#### [RAW DATA]
────────────────────
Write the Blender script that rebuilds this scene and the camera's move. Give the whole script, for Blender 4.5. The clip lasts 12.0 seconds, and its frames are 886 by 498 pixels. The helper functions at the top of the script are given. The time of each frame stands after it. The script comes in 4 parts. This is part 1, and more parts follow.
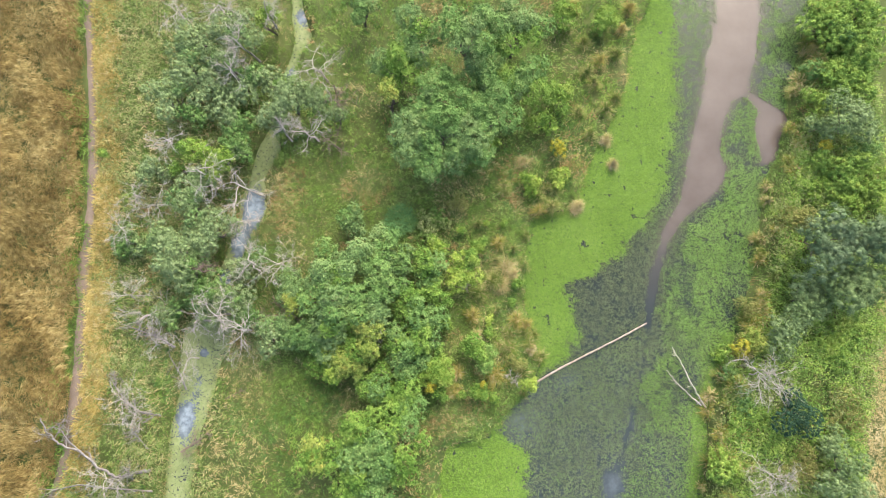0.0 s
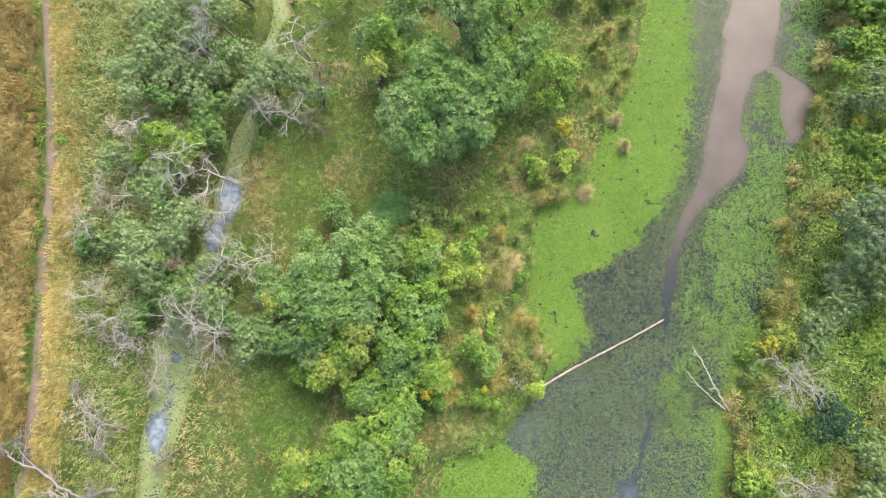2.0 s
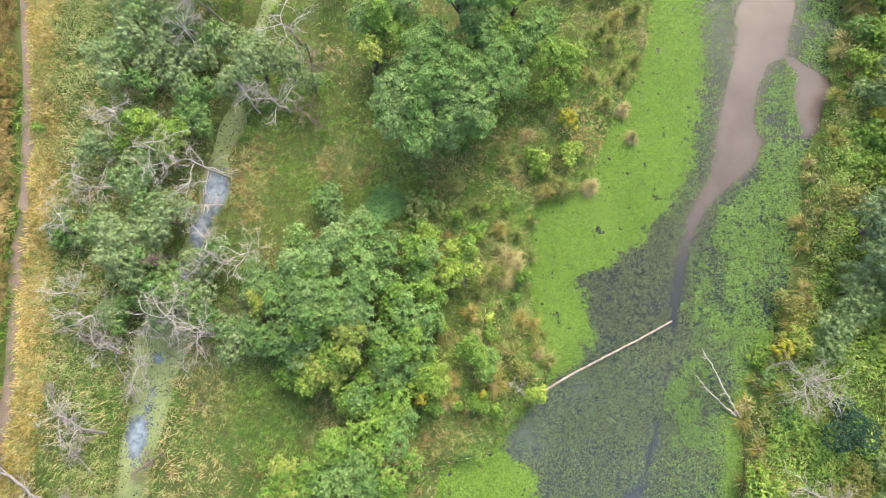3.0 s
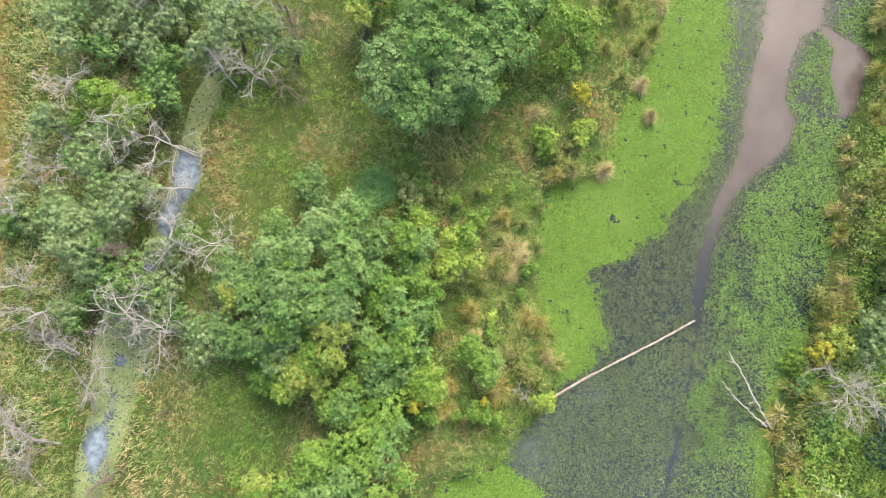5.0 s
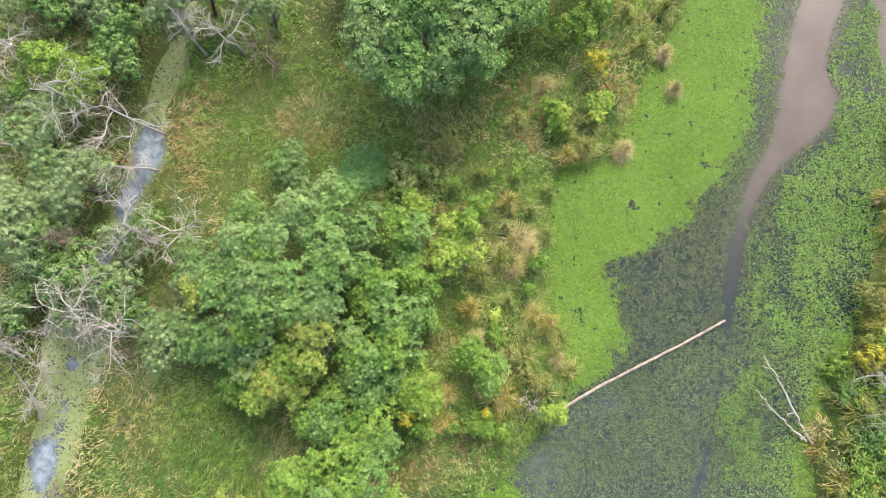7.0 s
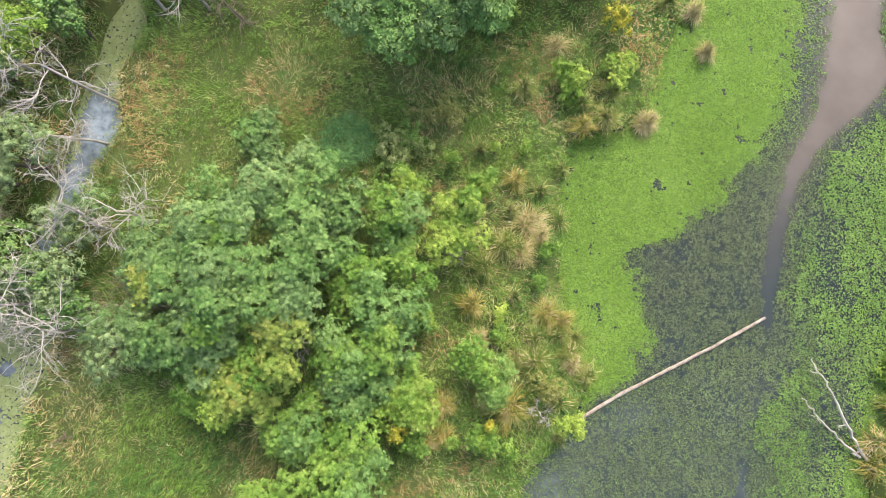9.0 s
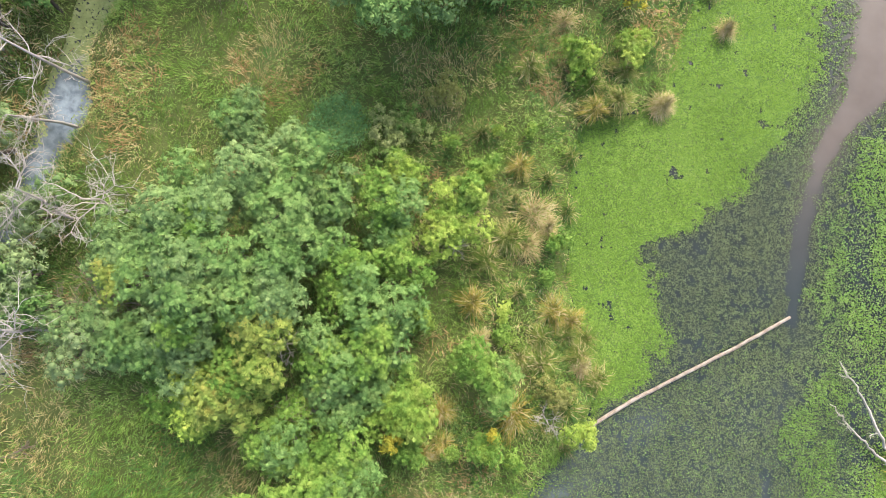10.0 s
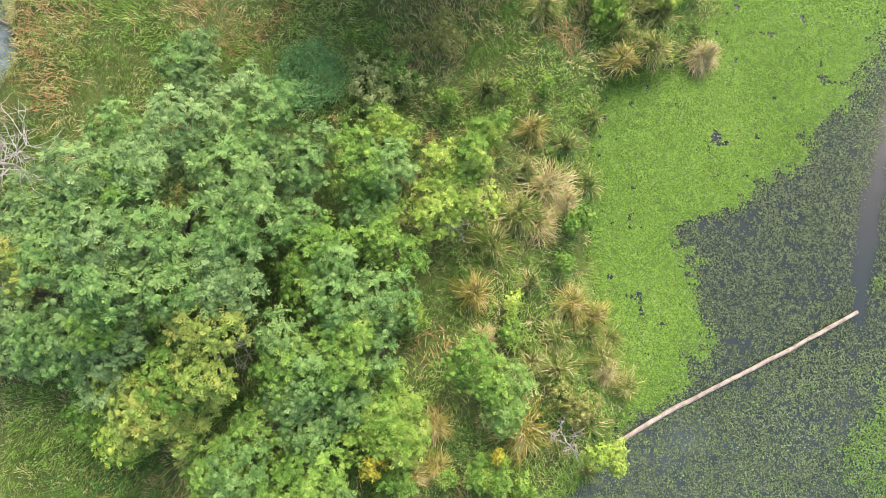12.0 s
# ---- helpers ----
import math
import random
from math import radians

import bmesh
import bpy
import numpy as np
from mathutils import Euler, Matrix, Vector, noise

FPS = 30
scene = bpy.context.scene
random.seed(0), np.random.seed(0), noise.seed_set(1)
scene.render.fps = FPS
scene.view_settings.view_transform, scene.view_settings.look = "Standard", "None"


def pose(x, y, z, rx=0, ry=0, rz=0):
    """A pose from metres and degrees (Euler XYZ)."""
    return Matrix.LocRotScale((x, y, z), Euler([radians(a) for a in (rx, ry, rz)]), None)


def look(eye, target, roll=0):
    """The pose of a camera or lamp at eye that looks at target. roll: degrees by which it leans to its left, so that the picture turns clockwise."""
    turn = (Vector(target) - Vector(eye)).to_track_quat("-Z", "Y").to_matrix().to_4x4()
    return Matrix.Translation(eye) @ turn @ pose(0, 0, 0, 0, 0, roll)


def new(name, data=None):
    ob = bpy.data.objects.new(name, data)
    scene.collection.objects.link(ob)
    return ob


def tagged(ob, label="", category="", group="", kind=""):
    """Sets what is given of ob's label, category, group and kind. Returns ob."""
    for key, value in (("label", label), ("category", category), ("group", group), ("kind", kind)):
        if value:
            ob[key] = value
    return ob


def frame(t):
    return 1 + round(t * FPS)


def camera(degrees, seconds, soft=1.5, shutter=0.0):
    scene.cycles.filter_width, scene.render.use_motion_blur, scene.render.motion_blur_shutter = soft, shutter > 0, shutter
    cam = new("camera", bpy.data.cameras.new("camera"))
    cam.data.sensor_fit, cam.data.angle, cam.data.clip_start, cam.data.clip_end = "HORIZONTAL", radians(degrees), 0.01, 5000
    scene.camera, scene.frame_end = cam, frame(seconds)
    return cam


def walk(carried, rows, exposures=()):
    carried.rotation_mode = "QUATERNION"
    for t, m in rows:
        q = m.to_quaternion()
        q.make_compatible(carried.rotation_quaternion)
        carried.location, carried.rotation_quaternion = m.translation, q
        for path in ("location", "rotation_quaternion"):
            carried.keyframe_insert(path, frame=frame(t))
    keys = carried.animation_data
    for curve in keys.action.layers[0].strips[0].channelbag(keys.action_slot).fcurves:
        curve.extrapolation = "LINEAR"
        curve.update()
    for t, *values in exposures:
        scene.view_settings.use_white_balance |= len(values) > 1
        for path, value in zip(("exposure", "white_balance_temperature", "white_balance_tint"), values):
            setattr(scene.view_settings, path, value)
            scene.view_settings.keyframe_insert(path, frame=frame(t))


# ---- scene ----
cam = camera(75.5, 12.0, soft=0.85)
PATH = [
    (0, (0.149, -0.073, 31.025), (0.124, 0.18, 29.041), -3.5),
    (0.5, (0.165, -0.041, 30.306), (0.142, 0.207, 28.321), -3.5),
    (1, (0.209, -0.03, 29.593), (0.185, 0.215, 27.608), -4.1),
    (1.5, (0.189, 0.032, 28.893), (0.17, 0.277, 26.908), -3.0),
    (2, (0.253, 0.089, 28.16), (0.234, 0.328, 26.175), -3.1),
    (2.5, (0.304, 0.122, 27.438), (0.287, 0.358, 25.452), -2.5),
    (3, (0.27, 0.136, 26.736), (0.259, 0.372, 24.75), -0.9),
    (5, (0.348, 0.132, 23.924), (0.342, 0.362, 21.937), 0.5),
    (5.5, (0.365, 0.123, 23.211), (0.363, 0.352, 21.224), 1.3),
    (6, (0.374, 0.126, 22.505), (0.372, 0.355, 20.518), 1.6),
    (6.5, (0.407, 0.124, 21.797), (0.406, 0.352, 19.81), 1.7),
    (7, (0.424, 0.194, 21.083), (0.423, 0.413, 19.095), 1.9),
    (9, (0.425, 0.092, 18.187), (0.438, 0.309, 16.199), 5.6),
    (9.5, (0.393, 0.104, 17.461), (0.412, 0.317, 15.473), 7.2),
    (10, (0.401, 0.119, 16.739), (0.424, 0.327, 14.75), 8.6),
    (10.5, (0.486, 0.113, 16.014), (0.505, 0.316, 14.025), 7.6),
    (11, (0.537, 0.119, 15.272), (0.557, 0.314, 13.281), 8.0),
    (11.5, (0.554, 0.025, 14.545), (0.575, 0.224, 12.555), 8.0),
    (12, (0.565, 0.063, 13.841), (0.588, 0.253, 11.85), 9.3),
]
walk(cam, [(t, look(eye, target, roll)) for t, eye, target, roll in PATH])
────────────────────
#### [GIVEN TASK]
Copy the whole listing above word for word but do not carry over the pictures.

#### [EXERCISE OUTPUT]
Write the Blender script that rebuilds this scene and the camera's move. Give the whole script, for Blender 4.5. The clip lasts 12.0 seconds, and its frames are 886 by 498 pixels. The helper functions at the top of the script are given. The time of each frame stands after it. The script comes in 4 parts. This is part 1, and more parts follow.
0.0 s
2.0 s
3.0 s
5.0 s
7.0 s
9.0 s
10.0 s
12.0 s
# ---- helpers ----
import math
import random
from math import radians

import bmesh
import bpy
import numpy as np
from mathutils import Euler, Matrix, Vector, noise

FPS = 30
scene = bpy.context.scene
random.seed(0), np.random.seed(0), noise.seed_set(1)
scene.render.fps = FPS
scene.view_settings.view_transform, scene.view_settings.look = "Standard", "None"


def pose(x, y, z, rx=0, ry=0, rz=0):
    """A pose from metres and degrees (Euler XYZ)."""
    return Matrix.LocRotScale((x, y, z), Euler([radians(a) for a in (rx, ry, rz)]), None)


def look(eye, target, roll=0):
    """The pose of a camera or lamp at eye that looks at target. roll: degrees by which it leans to its left, so that the picture turns clockwise."""
    turn = (Vector(target) - Vector(eye)).to_track_quat("-Z", "Y").to_matrix().to_4x4()
    return Matrix.Translation(eye) @ turn @ pose(0, 0, 0, 0, 0, roll)


def new(name, data=None):
    ob = bpy.data.objects.new(name, data)
    scene.collection.objects.link(ob)
    return ob


def tagged(ob, label="", category="", group="", kind=""):
    """Sets what is given of ob's label, category, group and kind. Returns ob."""
    for key, value in (("label", label), ("category", category), ("group", group), ("kind", kind)):
        if value:
            ob[key] = value
    return ob


def frame(t):
    return 1 + round(t * FPS)


def camera(degrees, seconds, soft=1.5, shutter=0.0):
    scene.cycles.filter_width, scene.render.use_motion_blur, scene.render.motion_blur_shutter = soft, shutter > 0, shutter
    cam = new("camera", bpy.data.cameras.new("camera"))
    cam.data.sensor_fit, cam.data.angle, cam.data.clip_start, cam.data.clip_end = "HORIZONTAL", radians(degrees), 0.01, 5000
    scene.camera, scene.frame_end = cam, frame(seconds)
    return cam


def walk(carried, rows, exposures=()):
    carried.rotation_mode = "QUATERNION"
    for t, m in rows:
        q = m.to_quaternion()
        q.make_compatible(carried.rotation_quaternion)
        carried.location, carried.rotation_quaternion = m.translation, q
        for path in ("location", "rotation_quaternion"):
            carried.keyframe_insert(path, frame=frame(t))
    keys = carried.animation_data
    for curve in keys.action.layers[0].strips[0].channelbag(keys.action_slot).fcurves:
        curve.extrapolation = "LINEAR"
        curve.update()
    for t, *values in exposures:
        scene.view_settings.use_white_balance |= len(values) > 1
        for path, value in zip(("exposure", "white_balance_temperature", "white_balance_tint"), values):
            setattr(scene.view_settings, path, value)
            scene.view_settings.keyframe_insert(path, frame=frame(t))


# ---- scene ----
cam = camera(75.5, 12.0, soft=0.85)
PATH = [
    (0, (0.149, -0.073, 31.025), (0.124, 0.18, 29.041), -3.5),
    (0.5, (0.165, -0.041, 30.306), (0.142, 0.207, 28.321), -3.5),
    (1, (0.209, -0.03, 29.593), (0.185, 0.215, 27.608), -4.1),
    (1.5, (0.189, 0.032, 28.893), (0.17, 0.277, 26.908), -3.0),
    (2, (0.253, 0.089, 28.16), (0.234, 0.328, 26.175), -3.1),
    (2.5, (0.304, 0.122, 27.438), (0.287, 0.358, 25.452), -2.5),
    (3, (0.27, 0.136, 26.736), (0.259, 0.372, 24.75), -0.9),
    (5, (0.348, 0.132, 23.924), (0.342, 0.362, 21.937), 0.5),
    (5.5, (0.365, 0.123, 23.211), (0.363, 0.352, 21.224), 1.3),
    (6, (0.374, 0.126, 22.505), (0.372, 0.355, 20.518), 1.6),
    (6.5, (0.407, 0.124, 21.797), (0.406, 0.352, 19.81), 1.7),
    (7, (0.424, 0.194, 21.083), (0.423, 0.413, 19.095), 1.9),
    (9, (0.425, 0.092, 18.187), (0.438, 0.309, 16.199), 5.6),
    (9.5, (0.393, 0.104, 17.461), (0.412, 0.317, 15.473), 7.2),
    (10, (0.401, 0.119, 16.739), (0.424, 0.327, 14.75), 8.6),
    (10.5, (0.486, 0.113, 16.014), (0.505, 0.316, 14.025), 7.6),
    (11, (0.537, 0.119, 15.272), (0.557, 0.314, 13.281), 8.0),
    (11.5, (0.554, 0.025, 14.545), (0.575, 0.224, 12.555), 8.0),
    (12, (0.565, 0.063, 13.841), (0.588, 0.253, 11.85), 9.3),
]
walk(cam, [(t, look(eye, target, roll)) for t, eye, target, roll in PATH])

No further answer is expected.